A partitioned dynamic ammonia injection strategy based on real-time NOx flux distribution characteristics in an SCR system

•A partitioned dynamic ammonia injection strategy for optimization.•The real-time NOx flux distribution in front of ammonia injection grid was perceived.•The basic and secondary distribution NH3 injection were introduced to control rules.•Less NH3 consumption and more uniform outlet NOx distribution were achieved.
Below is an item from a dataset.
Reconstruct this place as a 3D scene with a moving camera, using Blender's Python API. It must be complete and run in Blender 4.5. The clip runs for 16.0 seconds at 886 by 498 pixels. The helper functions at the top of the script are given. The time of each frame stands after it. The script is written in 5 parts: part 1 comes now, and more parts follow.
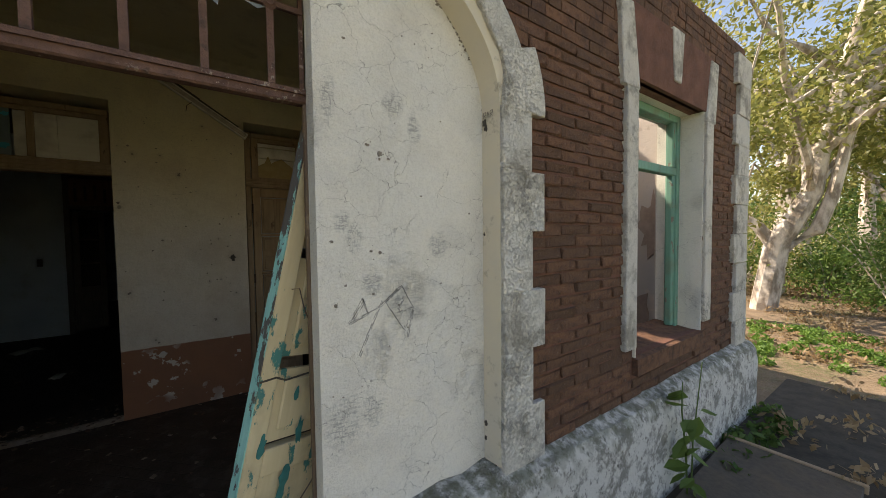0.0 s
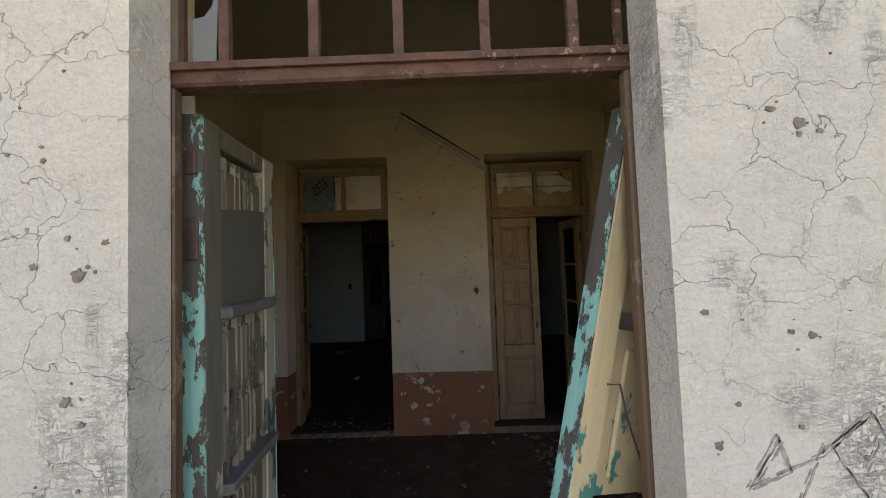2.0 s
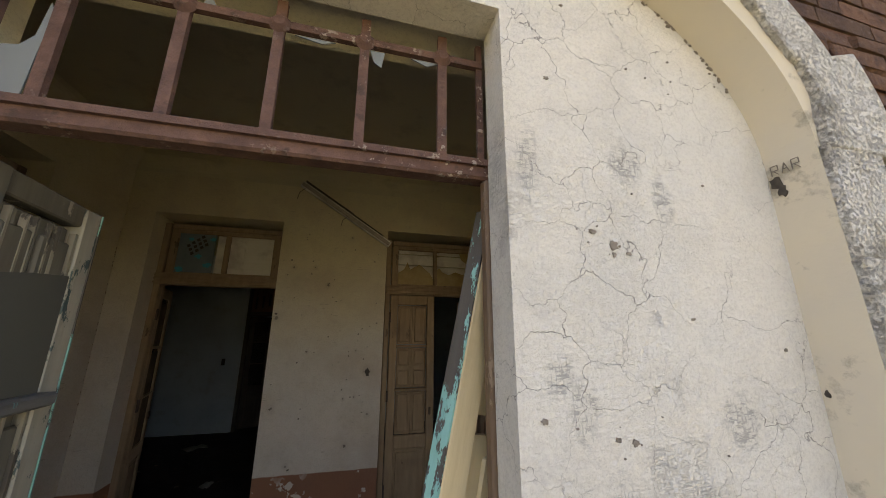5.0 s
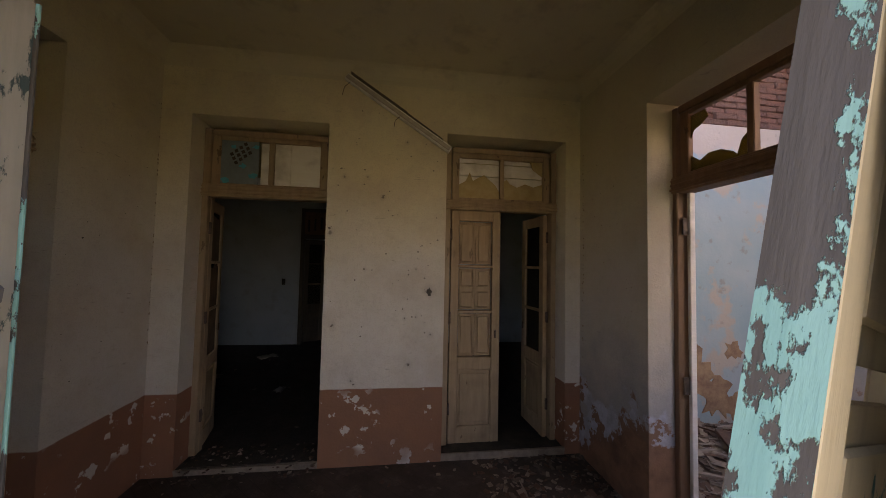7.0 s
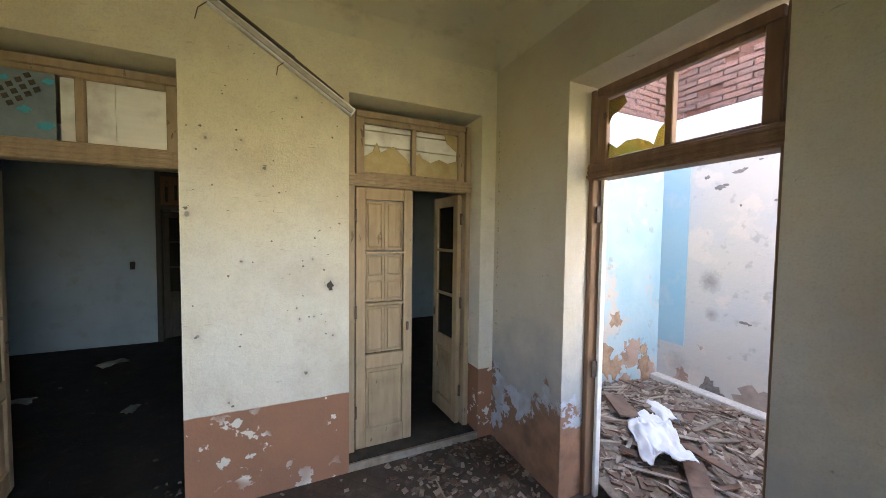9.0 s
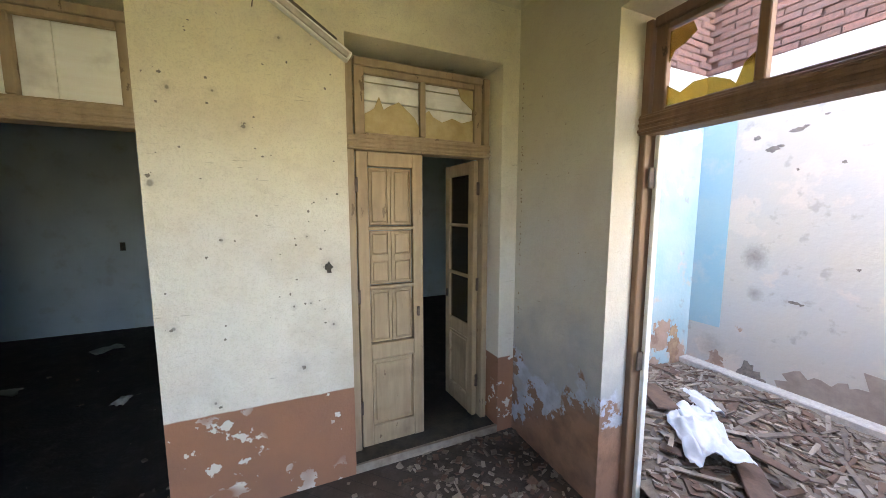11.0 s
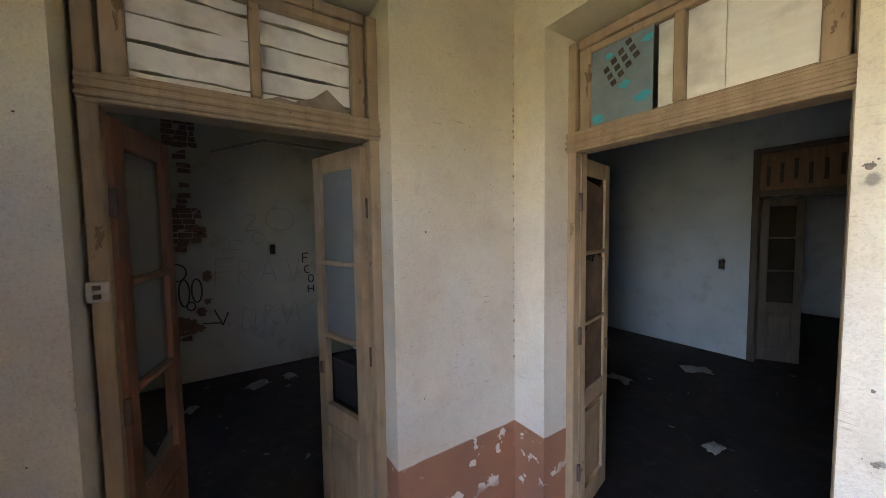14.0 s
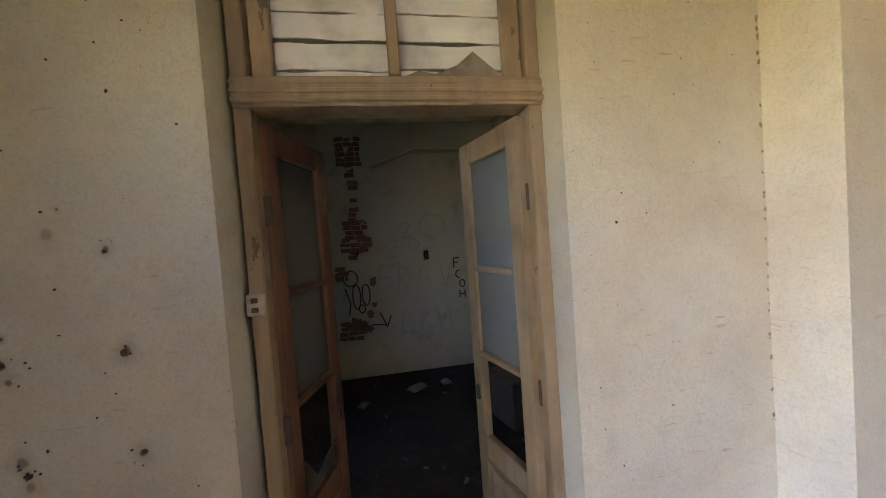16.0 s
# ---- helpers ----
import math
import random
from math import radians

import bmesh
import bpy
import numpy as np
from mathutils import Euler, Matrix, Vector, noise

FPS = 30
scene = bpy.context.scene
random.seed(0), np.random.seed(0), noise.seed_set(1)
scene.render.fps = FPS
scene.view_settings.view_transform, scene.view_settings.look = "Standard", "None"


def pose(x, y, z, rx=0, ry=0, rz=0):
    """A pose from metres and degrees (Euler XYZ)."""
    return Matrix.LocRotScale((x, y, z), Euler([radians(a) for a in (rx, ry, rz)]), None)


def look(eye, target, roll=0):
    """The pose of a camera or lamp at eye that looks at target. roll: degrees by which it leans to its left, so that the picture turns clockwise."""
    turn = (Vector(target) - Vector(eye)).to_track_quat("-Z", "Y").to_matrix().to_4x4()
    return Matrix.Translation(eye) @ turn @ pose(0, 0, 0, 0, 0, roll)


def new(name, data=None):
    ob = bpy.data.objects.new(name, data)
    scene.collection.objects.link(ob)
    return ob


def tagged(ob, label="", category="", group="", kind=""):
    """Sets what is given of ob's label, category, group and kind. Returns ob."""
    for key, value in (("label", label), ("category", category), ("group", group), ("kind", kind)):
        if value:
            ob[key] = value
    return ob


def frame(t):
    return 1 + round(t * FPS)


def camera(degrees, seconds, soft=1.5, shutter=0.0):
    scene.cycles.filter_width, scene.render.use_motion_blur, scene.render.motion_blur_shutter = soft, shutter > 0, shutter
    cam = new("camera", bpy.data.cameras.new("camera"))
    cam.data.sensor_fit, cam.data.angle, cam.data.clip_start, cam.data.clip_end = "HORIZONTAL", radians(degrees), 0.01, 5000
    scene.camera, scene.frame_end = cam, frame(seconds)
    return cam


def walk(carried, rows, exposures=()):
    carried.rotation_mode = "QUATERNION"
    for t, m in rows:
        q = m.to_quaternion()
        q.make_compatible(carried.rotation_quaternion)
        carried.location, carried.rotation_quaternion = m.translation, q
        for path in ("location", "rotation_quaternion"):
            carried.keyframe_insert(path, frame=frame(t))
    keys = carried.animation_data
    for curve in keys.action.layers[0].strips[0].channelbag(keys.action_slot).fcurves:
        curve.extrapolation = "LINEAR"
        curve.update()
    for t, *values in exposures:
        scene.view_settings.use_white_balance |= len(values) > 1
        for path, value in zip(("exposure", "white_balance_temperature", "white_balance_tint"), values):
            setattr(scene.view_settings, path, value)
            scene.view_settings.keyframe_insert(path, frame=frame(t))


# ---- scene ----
cam = camera(104.9, 16.0, soft=0.8)
PATH = [
    (0, (0.304, 0.228, 1.518), (1.436, 1.875, 1.438), -0.7),
    (0.5, (0.326, 0.469, 1.487), (1.025, 2.34, 1.373), -0.8),
    (1, (0.358, 0.677, 1.525), (0.748, 2.638, 1.45), -1.5),
    (1.5, (0.28, 0.808, 1.535), (0.515, 2.794, 1.509), -1.6),
    (2, (0.211, 0.834, 1.602), (0.194, 2.832, 1.685), -2.0),
    (2.3, (0.195, 0.783, 1.646), (-0.009, 2.759, 1.882), -2.2),
    (2.4, (0.191, 0.754, 1.654), (-0.128, 2.699, 1.992), -1.5),
    (2.5, (0.179, 0.745, 1.659), (-0.183, 2.674, 2.047), -1.1),
    (3, (0.113, 0.712, 1.686), (-0.435, 2.567, 2.197), 0.5),
    (3.5, (0.116, 0.684, 1.718), (-0.589, 2.459, 2.311), 0.8),
    (4, (0.166, 0.678, 1.737), (-0.413, 2.467, 2.416), 2.0),
    (4.5, (0.309, 0.747, 1.726), (0.351, 2.626, 2.408), 0.7),
    (5, (0.323, 0.859, 1.644), (0.818, 2.733, 2.139), 0.2),
    (5.2, (0.309, 0.903, 1.638), (0.824, 2.787, 2.071), 0.4),
    (7.3, (0.198, 1.511, 1.549), (0.453, 3.494, 1.611), 1.1),
    (7.5, (0.186, 1.617, 1.567), (0.443, 3.6, 1.616), 1.0),
    (8, (0.169, 1.757, 1.676), (0.542, 3.721, 1.712), 0.6),
    (8.5, (0.211, 1.748, 1.692), (0.847, 3.644, 1.657), 0.7),
    (8.7, (0.224, 1.728, 1.692), (0.977, 3.58, 1.64), 1.1),
    (10.8, (0.285, 2.047, 1.696), (1.222, 3.799, 1.467), 0.8),
    (11, (0.314, 2.103, 1.655), (1.114, 3.923, 1.437), 0.0),
    (11.5, (0.275, 2.231, 1.688), (0.781, 4.146, 1.41), -0.6),
    (12, (0.165, 2.402, 1.673), (0.387, 4.376, 1.436), -0.5),
    (12.5, (0.08, 2.535, 1.672), (-0.325, 4.486, 1.494), -0.9),
    (13, (0.046, 2.688, 1.684), (-1.015, 4.38, 1.573), -0.5),
    (13.5, (-0.031, 2.761, 1.69), (-1.523, 4.089, 1.583), -0.1),
    (14, (-0.189, 2.81, 1.682), (-1.859, 3.904, 1.565), -0.8),
    (14.5, (-0.339, 2.845, 1.658), (-2.182, 3.611, 1.526), -2.0),
    (15, (-0.408, 2.886, 1.661), (-2.389, 3.161, 1.602), -4.6),
    (15.5, (-0.447, 2.923, 1.662), (-2.432, 3.157, 1.611), -5.1),
    (16, (-0.59, 2.894, 1.658), (-2.564, 3.208, 1.594), -4.2),
]
EXPOSURES = [(0.0, 0.92, 8000, 17), (0.5, 1.14, 8000, 24), (1.0, 1.58, 8000, 26), (1.5, 1.72, 8000, 24), (3.5, 1.72, 7900, 24), (5.2, 1.72, 8200, 26), (7.3, 2.55, 8300, 36), (8.0, 3.65, 7600, 24), (8.7, 4.2, 7000, 18), (11.0, 4.4, 6800, 18), (12.0, 4.47, 6700, 21), (12.5, 4.55, 6550, 22), (13.0, 4.63, 6350, 22), (13.5, 4.67, 6300, 25), (14.0, 4.9, 6550, 27), (15.0, 5.38, 7150, 28), (16.0, 5.38, 7150, 26)]
walk(cam, [(t, look(eye, target, roll)) for t, eye, target, roll in PATH], EXPOSURES)

# ---- sky and sun ----
SUN_ELEVATION, SUN_AZIMUTH = 45.0, -20.5   # degrees; azimuth from +y towards +x
world = bpy.data.worlds.new("sky")
scene.world = world
world.use_nodes = True
wt = world.node_tree
sky = wt.nodes.new("ShaderNodeTexSky")
sky.sky_type = "NISHITA"
sky.sun_disc = False
sky.sun_elevation = radians(SUN_ELEVATION)
sky.sun_rotation = radians(SUN_AZIMUTH)
wt.links.new(sky.outputs[0], wt.nodes["Background"].inputs[0])
wt.nodes["Background"].inputs[1].default_value = 0.15
sun = new("sun", bpy.data.lights.new("sun", "SUN"))
sun.data.energy, sun.data.angle, sun.data.color = 5.0, radians(0.5), (1.0, 0.95, 0.86)
sun.matrix_world = look((8, 20, 25), (8 - math.sin(radians(SUN_AZIMUTH)) * math.cos(radians(SUN_ELEVATION)), 20 - math.cos(radians(SUN_AZIMUTH)) * math.cos(radians(SUN_ELEVATION)), 25 - math.sin(radians(SUN_ELEVATION))))

# ---- plan, in metres ----
FLOOR, GROUND = -0.08, -0.27
FACE, FRONT, BRICK = 1.44, 1.315, 1.345      # door plaster, stone border, brick face
SOUTH_IN, NORTH, WEST, EAST = 1.70, 4.245, -1.62, 1.86   # faces of the hall
CEILING = 3.2
ARCH_X, ARCH_Z, ARCH_A, ARCH_B = 0.137, 2.08, 1.24, 0.71
DOOR = (-0.36, 0.61, 2.39)                   # entrance opening
rng = random.Random(7)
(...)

To optimize the NOx/NH3 (Nitrogen Oxides/Ammonia) matching ratio for a SCR (Selective Catalytic Reduction) system, dynamic NH3 injection was achieved on the basis of the constructed control rules for critical AIG (Ammonia Injection Grid) branch-pipe valves via the determination of the basic NH3 injection amount and the secondarily distributed NH3 injection amount. Moreover, the real-time NOx flux distribution characteristics in each subzone were analysed on the basis of the operation data of the flue gas velocity and NOx concentration originating from multiple measuring points located in the flue cross-section which is in front of the AIG. The engineering application results of a 350 MW coal-fired unit revealed that 12 “critical” AIG branch-pipe valves achieved dynamic NH3 injection. With a maximum fluctuation in NOx flux of 433 mol/h in the subzone of the individual flue cross-section, the opening of this AIG branch-pipe valve was subsequently adjusted by 22° to optimize the NOx/NH3 matching ratio in the system in a timely manner. The ACRs (Ammonia Consumption Rates) of the A and B sides in the studied SCR system were reduced by approximately 26.70 % and 11.90 %, respectively. In addition, the average RSD (Relative Standard Deviation) of the NOx concentration at the outlet of the SCR reactor for sides A and B were approximately 11.9 % and 13.6 %, which were reduced by approximately 11.63 % and 15.47 %, respectively, owing to the application of the dynamic NH3 injection strategy.